First and easiest is many individual sites on the mesh, or services which might be connected to by a bot require a simple "Yes/No" verification if the subject is a transhuman (some phrase this as "sapient" or "not an AI", etc). Legal restrictions and basic code limitations prevent most ALI from directly lying when asked to verify - which works for many basic services. Of course, this does nothing to prevent ALIs which have been specifically coded to deceive or be able to break local laws, or many sub-AI agents who do not have any intelligence to shackle, just simple outputs and actions. For mesh sites which require more specific verification, users are often required to link an Ego ID, or another account, such as on one of the major social networks. This satisfies most that the user is a transhuman agent, and they can function normally. Building fake IDs and accounts for AIs and software bots is possible, but can be time consuming - and generally AI or scripts of their own can catch spammy or fake responses such as on a mesh forum and remove them, and most Social Networks have functions to flag spam or bot accounts and delete them. Many of them also tend to accumulate low rep scores naturally.

This more relaxed style is not enough for some groups and even governments, however. Very strict security or transparency habs may require a rather intrusive verification process which double-checks the Mesh ID of a device against a registry, identifying the type of device and who it is supposed to be owned by - and may reject devices with anomalous IDs or with obvious fake registry. Others may check metadata so that certain activities can only be performed from a device registered as a mesh insert or home server to try and make sure an Ego is behind it - which has a tendency to catch script kiddies stupid enough to try and run spambots or exploits right out of their own brains.

The most sophisticated and reliable of these systems, however, resemble the old CAPTCHA model, and other derivative standards. The simplest (but sometimes most time consuming) involves XP snippets.  Software bots and ALI may be unable to properly "play" XP, and lack the complete neural modeling to experience all the elements of a full XP sensorium based on a biomorph. This catches many outright, and they are also generally unable to correctly answer the following questions about the system. X-CAPTCHA systems like this have very complex databases of possible snippets to play, but are still theoretically vulnerable to sweatshop AGIs or Infomorphs who might build a big enough database of correct responses to the challenge to bypass them - meaning that this option is not as secure for sites or apps without access to large servers, and usually involves contracting an external service. The best of these is an Extropian firm run by an AGI with an extensive amount of freelancers and forks to process and edit the XP library and randomly distribute around the system. The Argonauts also have a very strongly tested open source version - which unfortunately utilizes open source media libraries, meaning a handful of hackers have been able to get lucky in the past.

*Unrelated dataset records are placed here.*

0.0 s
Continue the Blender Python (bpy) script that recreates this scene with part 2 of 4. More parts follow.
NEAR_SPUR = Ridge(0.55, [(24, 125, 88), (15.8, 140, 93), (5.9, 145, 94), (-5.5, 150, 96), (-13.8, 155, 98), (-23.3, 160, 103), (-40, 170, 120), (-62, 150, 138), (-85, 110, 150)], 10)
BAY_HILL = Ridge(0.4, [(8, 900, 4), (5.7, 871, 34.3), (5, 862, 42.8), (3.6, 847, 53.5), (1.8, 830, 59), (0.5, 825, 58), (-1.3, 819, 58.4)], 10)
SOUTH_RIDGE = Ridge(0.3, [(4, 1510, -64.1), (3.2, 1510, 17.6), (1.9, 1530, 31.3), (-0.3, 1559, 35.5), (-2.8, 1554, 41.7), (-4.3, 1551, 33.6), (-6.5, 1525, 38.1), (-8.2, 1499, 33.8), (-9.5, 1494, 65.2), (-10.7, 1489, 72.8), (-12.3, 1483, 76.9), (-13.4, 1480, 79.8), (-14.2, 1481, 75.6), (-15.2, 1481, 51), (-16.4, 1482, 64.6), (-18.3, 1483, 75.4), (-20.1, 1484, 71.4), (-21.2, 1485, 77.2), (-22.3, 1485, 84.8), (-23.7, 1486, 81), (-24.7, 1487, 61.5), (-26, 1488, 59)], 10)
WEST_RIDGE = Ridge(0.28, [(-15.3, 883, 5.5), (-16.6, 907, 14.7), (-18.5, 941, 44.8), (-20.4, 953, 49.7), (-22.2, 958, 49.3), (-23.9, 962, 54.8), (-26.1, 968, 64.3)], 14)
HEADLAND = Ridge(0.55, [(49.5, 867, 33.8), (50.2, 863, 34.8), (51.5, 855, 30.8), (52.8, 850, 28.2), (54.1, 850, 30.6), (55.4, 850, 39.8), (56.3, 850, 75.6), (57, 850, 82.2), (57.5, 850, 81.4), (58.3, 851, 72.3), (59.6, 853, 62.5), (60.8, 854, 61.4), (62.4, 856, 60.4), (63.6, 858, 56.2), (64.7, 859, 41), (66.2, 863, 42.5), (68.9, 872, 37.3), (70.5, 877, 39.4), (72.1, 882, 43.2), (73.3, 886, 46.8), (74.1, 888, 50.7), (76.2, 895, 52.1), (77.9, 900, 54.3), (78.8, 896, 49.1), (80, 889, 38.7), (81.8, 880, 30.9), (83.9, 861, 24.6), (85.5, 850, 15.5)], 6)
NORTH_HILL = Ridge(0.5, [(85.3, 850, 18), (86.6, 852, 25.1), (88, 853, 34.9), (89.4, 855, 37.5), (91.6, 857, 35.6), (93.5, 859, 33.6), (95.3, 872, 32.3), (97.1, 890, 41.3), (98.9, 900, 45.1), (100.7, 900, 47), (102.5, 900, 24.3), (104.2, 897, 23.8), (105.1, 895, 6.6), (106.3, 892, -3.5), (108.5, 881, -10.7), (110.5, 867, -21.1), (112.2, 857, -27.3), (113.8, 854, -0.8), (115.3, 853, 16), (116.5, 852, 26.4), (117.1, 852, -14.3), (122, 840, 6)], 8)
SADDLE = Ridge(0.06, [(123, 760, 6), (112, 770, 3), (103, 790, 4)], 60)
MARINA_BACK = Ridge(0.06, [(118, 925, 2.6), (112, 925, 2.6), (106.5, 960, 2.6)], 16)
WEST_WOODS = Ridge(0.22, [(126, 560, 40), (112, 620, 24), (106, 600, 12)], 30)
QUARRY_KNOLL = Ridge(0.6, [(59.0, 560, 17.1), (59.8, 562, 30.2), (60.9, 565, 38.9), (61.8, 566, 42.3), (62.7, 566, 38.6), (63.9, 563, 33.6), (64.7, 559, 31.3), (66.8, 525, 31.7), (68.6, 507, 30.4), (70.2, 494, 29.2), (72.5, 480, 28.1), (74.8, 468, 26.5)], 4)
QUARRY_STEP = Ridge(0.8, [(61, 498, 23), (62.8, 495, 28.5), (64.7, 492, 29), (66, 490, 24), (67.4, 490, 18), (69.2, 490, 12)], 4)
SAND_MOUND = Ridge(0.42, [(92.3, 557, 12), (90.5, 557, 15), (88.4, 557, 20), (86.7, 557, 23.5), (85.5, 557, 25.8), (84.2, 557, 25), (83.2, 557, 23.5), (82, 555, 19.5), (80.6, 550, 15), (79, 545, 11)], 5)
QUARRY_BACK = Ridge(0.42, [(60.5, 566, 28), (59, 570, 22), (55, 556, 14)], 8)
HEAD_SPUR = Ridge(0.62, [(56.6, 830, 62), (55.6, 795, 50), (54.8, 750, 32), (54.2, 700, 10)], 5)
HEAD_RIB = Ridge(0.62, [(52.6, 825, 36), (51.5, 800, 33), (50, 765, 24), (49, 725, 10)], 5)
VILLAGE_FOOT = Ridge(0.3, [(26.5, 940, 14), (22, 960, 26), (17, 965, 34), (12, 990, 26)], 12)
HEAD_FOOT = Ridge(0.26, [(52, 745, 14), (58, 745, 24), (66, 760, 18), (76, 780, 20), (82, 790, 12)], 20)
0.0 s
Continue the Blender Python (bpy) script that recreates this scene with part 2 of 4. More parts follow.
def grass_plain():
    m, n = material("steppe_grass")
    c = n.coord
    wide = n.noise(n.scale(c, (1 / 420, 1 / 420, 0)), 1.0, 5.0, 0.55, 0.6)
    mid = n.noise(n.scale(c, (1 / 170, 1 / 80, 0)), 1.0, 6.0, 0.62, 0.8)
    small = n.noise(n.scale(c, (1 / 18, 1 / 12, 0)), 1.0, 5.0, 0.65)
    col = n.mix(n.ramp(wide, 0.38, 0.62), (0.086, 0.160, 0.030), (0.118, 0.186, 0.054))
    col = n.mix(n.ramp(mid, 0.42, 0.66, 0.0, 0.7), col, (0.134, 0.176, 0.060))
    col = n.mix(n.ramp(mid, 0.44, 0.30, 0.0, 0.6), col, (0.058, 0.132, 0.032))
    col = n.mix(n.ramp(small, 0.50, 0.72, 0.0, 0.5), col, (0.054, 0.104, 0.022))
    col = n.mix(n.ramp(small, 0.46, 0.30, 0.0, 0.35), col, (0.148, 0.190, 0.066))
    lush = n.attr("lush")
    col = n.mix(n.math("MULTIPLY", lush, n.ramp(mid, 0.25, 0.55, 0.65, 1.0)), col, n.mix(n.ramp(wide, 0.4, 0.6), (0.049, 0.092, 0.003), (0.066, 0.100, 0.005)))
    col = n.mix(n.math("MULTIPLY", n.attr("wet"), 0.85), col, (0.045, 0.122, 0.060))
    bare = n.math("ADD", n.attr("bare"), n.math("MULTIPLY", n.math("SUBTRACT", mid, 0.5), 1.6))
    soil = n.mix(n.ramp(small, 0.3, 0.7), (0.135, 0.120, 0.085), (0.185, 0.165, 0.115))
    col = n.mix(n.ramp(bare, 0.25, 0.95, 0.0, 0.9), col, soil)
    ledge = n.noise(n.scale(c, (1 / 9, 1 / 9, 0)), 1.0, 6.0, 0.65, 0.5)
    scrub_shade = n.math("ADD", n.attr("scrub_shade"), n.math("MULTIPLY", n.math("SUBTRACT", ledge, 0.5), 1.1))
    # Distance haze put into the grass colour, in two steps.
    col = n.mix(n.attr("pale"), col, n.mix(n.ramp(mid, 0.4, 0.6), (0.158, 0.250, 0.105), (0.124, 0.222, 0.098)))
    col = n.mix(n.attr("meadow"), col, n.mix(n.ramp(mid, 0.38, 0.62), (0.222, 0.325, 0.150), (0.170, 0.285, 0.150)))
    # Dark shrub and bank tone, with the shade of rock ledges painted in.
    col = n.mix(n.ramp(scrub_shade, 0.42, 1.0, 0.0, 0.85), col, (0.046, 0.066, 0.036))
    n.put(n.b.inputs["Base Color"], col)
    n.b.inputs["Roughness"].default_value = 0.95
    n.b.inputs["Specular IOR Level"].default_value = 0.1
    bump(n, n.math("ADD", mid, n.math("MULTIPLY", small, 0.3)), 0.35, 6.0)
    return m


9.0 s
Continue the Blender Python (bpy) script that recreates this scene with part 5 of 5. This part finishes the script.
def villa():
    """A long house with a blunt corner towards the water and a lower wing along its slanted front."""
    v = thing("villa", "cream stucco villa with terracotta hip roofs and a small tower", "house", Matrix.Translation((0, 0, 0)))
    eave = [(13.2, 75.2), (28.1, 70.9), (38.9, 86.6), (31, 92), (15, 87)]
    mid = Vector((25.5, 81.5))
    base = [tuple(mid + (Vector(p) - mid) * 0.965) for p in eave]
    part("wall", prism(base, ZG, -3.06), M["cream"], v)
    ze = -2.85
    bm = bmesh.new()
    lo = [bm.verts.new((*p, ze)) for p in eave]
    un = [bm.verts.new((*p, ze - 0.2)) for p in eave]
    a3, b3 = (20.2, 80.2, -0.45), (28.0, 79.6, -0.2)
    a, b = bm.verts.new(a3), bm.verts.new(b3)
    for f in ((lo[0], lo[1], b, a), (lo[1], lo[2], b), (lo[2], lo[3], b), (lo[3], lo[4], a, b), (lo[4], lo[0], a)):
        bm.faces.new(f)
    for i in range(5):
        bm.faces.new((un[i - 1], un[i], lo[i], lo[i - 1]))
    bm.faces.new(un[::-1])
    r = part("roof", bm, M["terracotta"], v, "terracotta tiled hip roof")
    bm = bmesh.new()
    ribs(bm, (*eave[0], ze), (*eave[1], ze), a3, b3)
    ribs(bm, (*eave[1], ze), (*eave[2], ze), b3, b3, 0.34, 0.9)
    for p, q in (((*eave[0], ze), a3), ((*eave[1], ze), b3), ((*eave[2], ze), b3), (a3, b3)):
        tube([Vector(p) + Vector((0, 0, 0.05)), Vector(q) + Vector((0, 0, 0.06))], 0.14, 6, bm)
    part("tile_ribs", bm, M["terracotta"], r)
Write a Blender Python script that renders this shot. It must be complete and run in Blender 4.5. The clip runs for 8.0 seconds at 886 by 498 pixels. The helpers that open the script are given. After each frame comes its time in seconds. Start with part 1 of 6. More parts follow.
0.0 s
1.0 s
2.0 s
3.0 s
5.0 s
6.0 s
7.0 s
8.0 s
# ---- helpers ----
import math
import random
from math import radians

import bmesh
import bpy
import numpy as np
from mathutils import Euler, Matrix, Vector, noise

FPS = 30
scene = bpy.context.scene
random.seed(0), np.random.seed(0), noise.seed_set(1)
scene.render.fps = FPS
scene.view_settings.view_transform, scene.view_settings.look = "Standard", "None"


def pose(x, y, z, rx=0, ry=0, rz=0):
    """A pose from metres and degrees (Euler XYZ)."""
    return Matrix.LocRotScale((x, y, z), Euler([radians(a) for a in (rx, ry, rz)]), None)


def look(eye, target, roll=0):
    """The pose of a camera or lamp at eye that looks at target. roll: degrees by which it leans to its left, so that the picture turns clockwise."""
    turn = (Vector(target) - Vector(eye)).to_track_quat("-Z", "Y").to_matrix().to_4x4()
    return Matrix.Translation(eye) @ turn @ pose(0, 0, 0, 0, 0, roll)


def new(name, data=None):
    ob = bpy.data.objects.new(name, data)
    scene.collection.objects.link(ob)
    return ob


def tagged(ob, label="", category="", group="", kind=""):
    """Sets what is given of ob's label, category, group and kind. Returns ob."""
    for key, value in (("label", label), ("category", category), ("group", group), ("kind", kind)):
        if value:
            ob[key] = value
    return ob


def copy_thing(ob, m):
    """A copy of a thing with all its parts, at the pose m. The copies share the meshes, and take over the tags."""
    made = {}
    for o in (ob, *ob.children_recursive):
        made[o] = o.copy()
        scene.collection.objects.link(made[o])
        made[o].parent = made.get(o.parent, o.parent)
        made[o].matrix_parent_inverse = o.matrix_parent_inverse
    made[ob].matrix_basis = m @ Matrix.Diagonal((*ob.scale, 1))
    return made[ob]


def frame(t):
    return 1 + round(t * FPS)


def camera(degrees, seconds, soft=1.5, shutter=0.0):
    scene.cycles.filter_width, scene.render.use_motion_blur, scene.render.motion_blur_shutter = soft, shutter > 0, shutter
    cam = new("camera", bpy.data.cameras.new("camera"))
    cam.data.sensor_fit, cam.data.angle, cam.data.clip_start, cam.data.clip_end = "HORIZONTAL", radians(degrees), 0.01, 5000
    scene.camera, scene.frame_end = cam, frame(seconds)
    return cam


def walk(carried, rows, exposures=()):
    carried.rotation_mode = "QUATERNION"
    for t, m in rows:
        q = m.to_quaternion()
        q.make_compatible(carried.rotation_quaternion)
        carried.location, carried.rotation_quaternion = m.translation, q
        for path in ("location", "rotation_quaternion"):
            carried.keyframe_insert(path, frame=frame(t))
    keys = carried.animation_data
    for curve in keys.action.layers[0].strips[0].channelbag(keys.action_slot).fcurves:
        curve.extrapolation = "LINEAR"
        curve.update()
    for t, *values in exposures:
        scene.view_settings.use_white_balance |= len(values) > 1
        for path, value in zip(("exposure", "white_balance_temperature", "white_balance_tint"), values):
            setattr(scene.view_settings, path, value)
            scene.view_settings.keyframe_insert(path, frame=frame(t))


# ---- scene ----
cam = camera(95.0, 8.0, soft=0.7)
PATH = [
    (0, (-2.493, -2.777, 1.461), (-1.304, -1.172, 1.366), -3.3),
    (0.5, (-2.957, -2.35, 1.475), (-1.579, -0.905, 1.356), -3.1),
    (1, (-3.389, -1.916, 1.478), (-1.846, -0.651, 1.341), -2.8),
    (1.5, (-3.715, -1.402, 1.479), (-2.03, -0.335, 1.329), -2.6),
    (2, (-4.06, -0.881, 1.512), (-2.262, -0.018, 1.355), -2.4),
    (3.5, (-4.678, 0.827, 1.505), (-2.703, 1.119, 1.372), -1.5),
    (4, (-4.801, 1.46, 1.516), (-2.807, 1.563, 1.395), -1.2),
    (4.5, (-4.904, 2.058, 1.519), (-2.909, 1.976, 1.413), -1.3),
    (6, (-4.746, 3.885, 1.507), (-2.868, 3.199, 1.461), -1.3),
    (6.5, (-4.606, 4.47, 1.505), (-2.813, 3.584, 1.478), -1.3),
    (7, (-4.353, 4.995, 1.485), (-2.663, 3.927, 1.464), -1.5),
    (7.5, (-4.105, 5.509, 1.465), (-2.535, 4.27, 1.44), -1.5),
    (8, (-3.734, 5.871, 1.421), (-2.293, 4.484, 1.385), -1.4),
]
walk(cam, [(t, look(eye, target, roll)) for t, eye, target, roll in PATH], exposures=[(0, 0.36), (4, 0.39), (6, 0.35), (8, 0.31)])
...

The Argonauts other solution isn't as guaranteed as the XP one, but is very good also. Based on advanced plagiarism checking algorithms developed for academic purposes, these systems ask short but subjective questions, and can check them for originality and authenticity - usually matching them with the responses expected from an Ego - and advanced ones can even keep a history and double-check similarities to a specific person, which can track alt accounts or stolen accounts. While it has some flaws, generally this system is sophisticated enough for those who wish to ensure that users aren't doing anything against terms of service involving bots or AIs. Others go old school, dropping the "reverse" and just administering a variant of the Turing test. This is common on tight-knit communities with many available active users. While the test itself is not perfect, generally most transhumans can ask the right questions to tell if a user is a basic chat-bot script or an ALI, especially if they are a more focused or specialized community with specific interest to check. Some argue this has a tendency for exclusivity - as many in a community may not claim a user is "authentic", but those with genuine passion can usually find it in other people, something an ALI cannot easily emulate.

It should be noted that Muses, having very sophisticated personality parameters, can often bypass these systems - however a Muse AI is almost never not paired with a transhuman and rarely acts outside their user's self-interest. This means that most locales and services do not necessarily mind if a Muse accesses their sites or apps, as they do so on behalf of a person - and they are still typically constrained by basic AI limits. Forks too, can complicate the issue. Alpha forks are just people, though they may not be distinct legal entities. Beta forks are more limited for space and focus, but their inclusion of memories and personality traits for context may mean they can pass many verification forms on the right device - but can often be matched to their Alpha. Deltas, being little more than a pruned AI template or skillsoft collection do not pose well as humans, and their amnesiac status means many subjective tests can catch them. Either way, use of forks to engage in fraudulent activity is usually restricted by local laws. Other locations or mesh sites don't care in the slightest if users are "human" or not - they utilize active and passive moderation to remove any harmful software bots or ALI users along with transhuman users who violate the terms of their services.